A Argélia e o Sahara Ocidental
No seguimento do artigo publicado a 30 de novembro de 2020 no jornal "Diário de Notícias" relativo à questão do Sahara Ocidental, e no qual vem citado o nome da Argélia, gostaria de fazer o seguinte esclarecimento:
1. O Processo de resolução da questão do Sahara Ocidental, estabelecido pelas Nações Unidas em 1991, indica claramente que a Argélia e a Mauritânia são "Países Vizinhos e Observadores Oficiais" deste Processo, e que as únicas partes do conflito, signatárias do Acordo de cessar-fogo de 1991 e dos Acordos militares relacionados, são Marrocos e a Frente Polisário;
2. O apoio inabalável da Argélia "às causas justas" em todo o mundo, como a de Timor-Leste, dos países africanos de Língua Portuguesa (PALOP) e das causas palestiniana e saharaui, emana dos princípios e dos ideais da sua Gloriosa Revolução e do seu processo de resolução, pela via referendária, que conduziram a sua independência a 5 de julho de 1962. Este compromisso firme e sincero nunca colocou a Argélia na posição de "parte em conflito";
3. O envolvimento militar recente de Marrocos, de 13 de novembro, contra civis saharauis na zona tampão de EL GUERGUERAT, que se encontra sob controlo exclusivo da MINURSO por força do Acordo de cessar-fogo de 1991, entre Marrocos e a Frente Polisário, provocou a reação da Frente Polisário, que considerou esta intrusão como uma retirada unilateral de Marrocos deste Acordo de cessar-fogo, que lhe confere, doravante, o direito legítimo de retomar a sua luta armada;
4. A Argélia, preocupada com esta escalada perigosa que corre o risco de abrir a via para um agravamento securitário na região e para além dela, apelou às duas partes em conflito para que dessem provas de sentido de responsabilidade e de contenção, e respeitassem, na sua integralidade, o Acordo de cessar-fogo e o Acordo militar n.º 1, e reiterou o seu apelo ardente ao Secretário-Geral das Nações Unidas para a nomeação, quanto antes, de um Enviado pessoal com vista à rápida e efetiva retoma das negociações políticas entre as duas partes envolvidas no conflito, Marrocos e a Frente Polisário. Convém, contudo, recordar "os elementos básicos" que constituem este conflito e que são os seguintes:
a. A questão do Sahara Ocidental é uma questão de descolonização reconhecida enquanto tal, inscrita, desde l963, como "território não autónomo", do nível da 4.ª Comissão da ONU, nos termos da resolução 1514 da Assembleia Geral das Nações Unidas;
b. Após um conflito armado de vários anos entre Marrocos e a Frente Polisário, foi assinado um Plano de Resolução em 1991, que impõe uma cessação das hostilidades entre as duas partes em conflito mediante a instalação da Missão das Nações Unidas para a organização de um Referendo no Sahara Ocidental (MINURSO), que, como o seu nome indica, dispõe de um "só e único mandato" que é o de garantir a organização, no melhor prazo possível, de um Referendo "livre e autêntico" que permita ao Povo do Sahara Ocidental exercer o seu direito inalienável à autodeterminação;
c. No entanto, a via referendária continua a ser a saída mais recomendada pela Legalidade lnternacional para a resolução deste tipo de conflitos (processos de descolonização) e não pode, de maneira nenhuma, ser encarada como sendo "obsoleta ou inaplicável" ou ser considerada prescrita.
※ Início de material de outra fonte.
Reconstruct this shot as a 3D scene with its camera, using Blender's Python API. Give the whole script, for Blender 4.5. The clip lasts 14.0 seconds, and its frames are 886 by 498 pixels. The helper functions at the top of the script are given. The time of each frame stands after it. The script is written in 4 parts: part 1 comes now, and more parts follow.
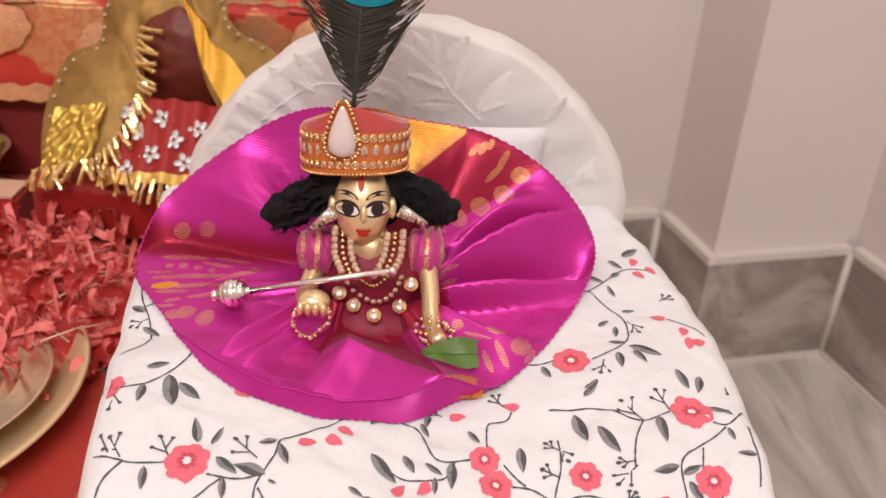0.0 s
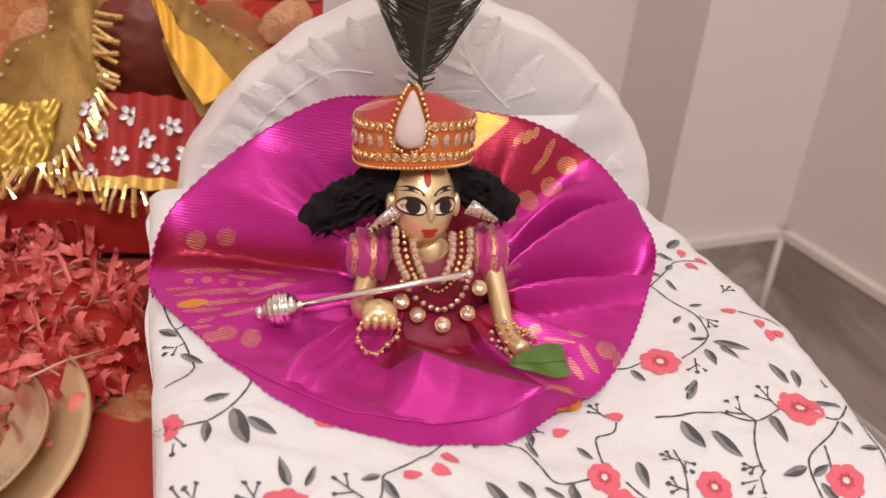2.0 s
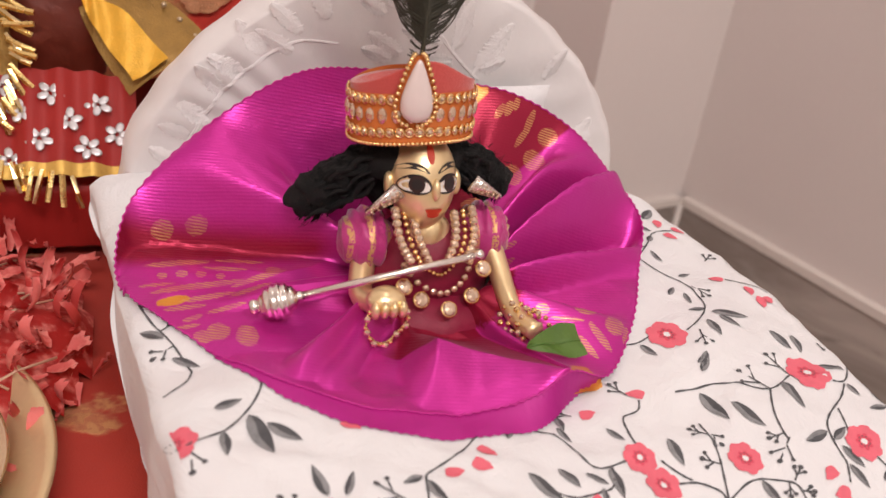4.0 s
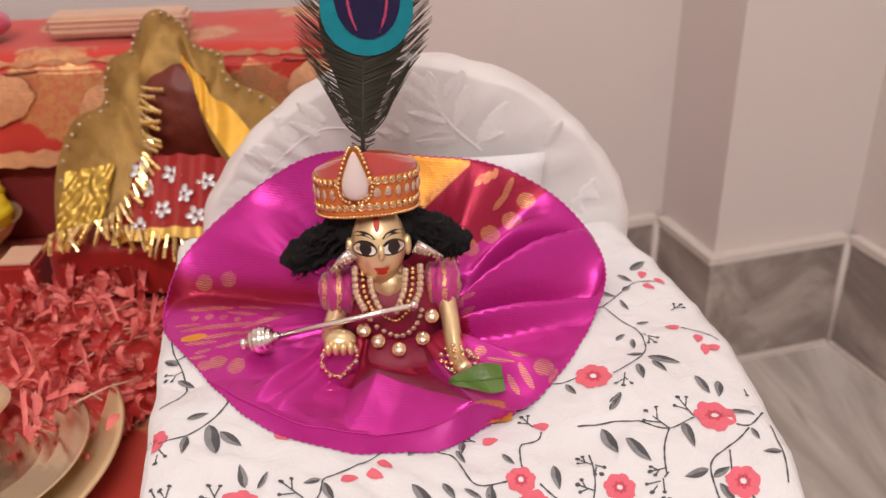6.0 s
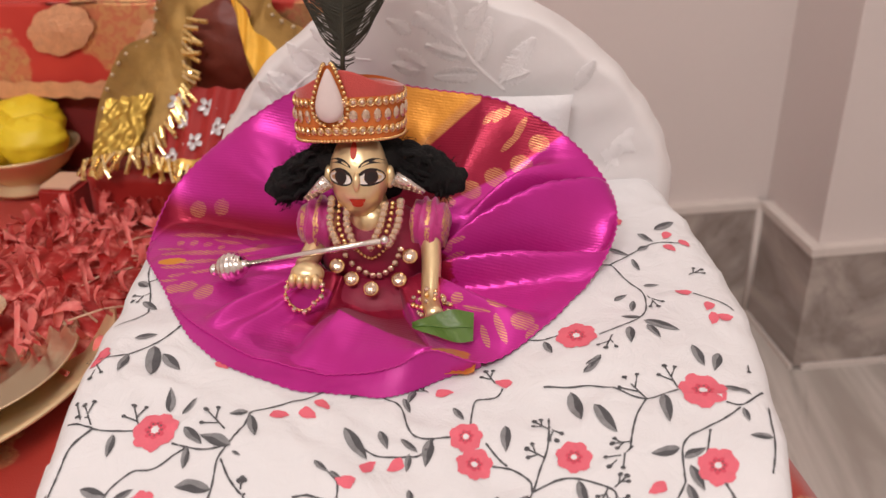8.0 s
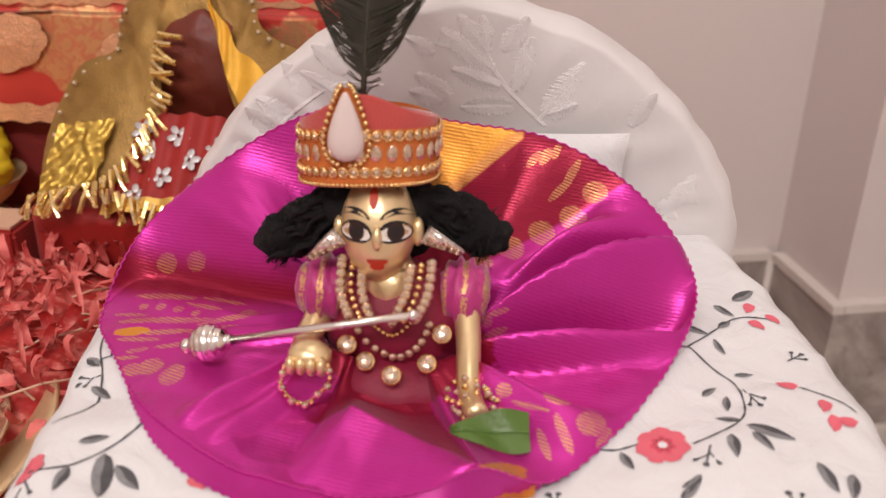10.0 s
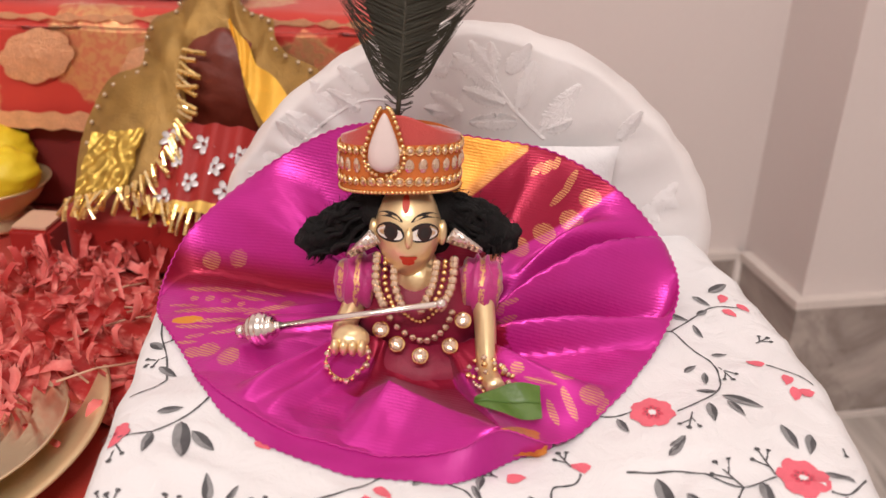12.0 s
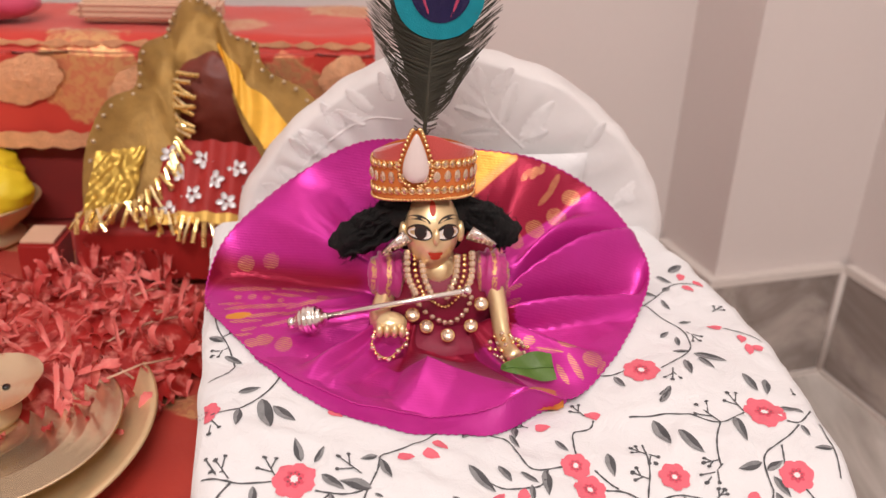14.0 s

d. Convém salientar, por fim, a declaração do Secretário Geral das Nações Unidas, António Guterres, no dia 11.12.2020 que precisa claramente que "para a ONU, no que diz respeito ao Sahara Ocidental tudo fica inalterado. A solução do conflito do Sahara Ocidental não depende do reconhecimento dos Estados individualmente, depende sim da aplicação das resoluções do Conselho de segurança".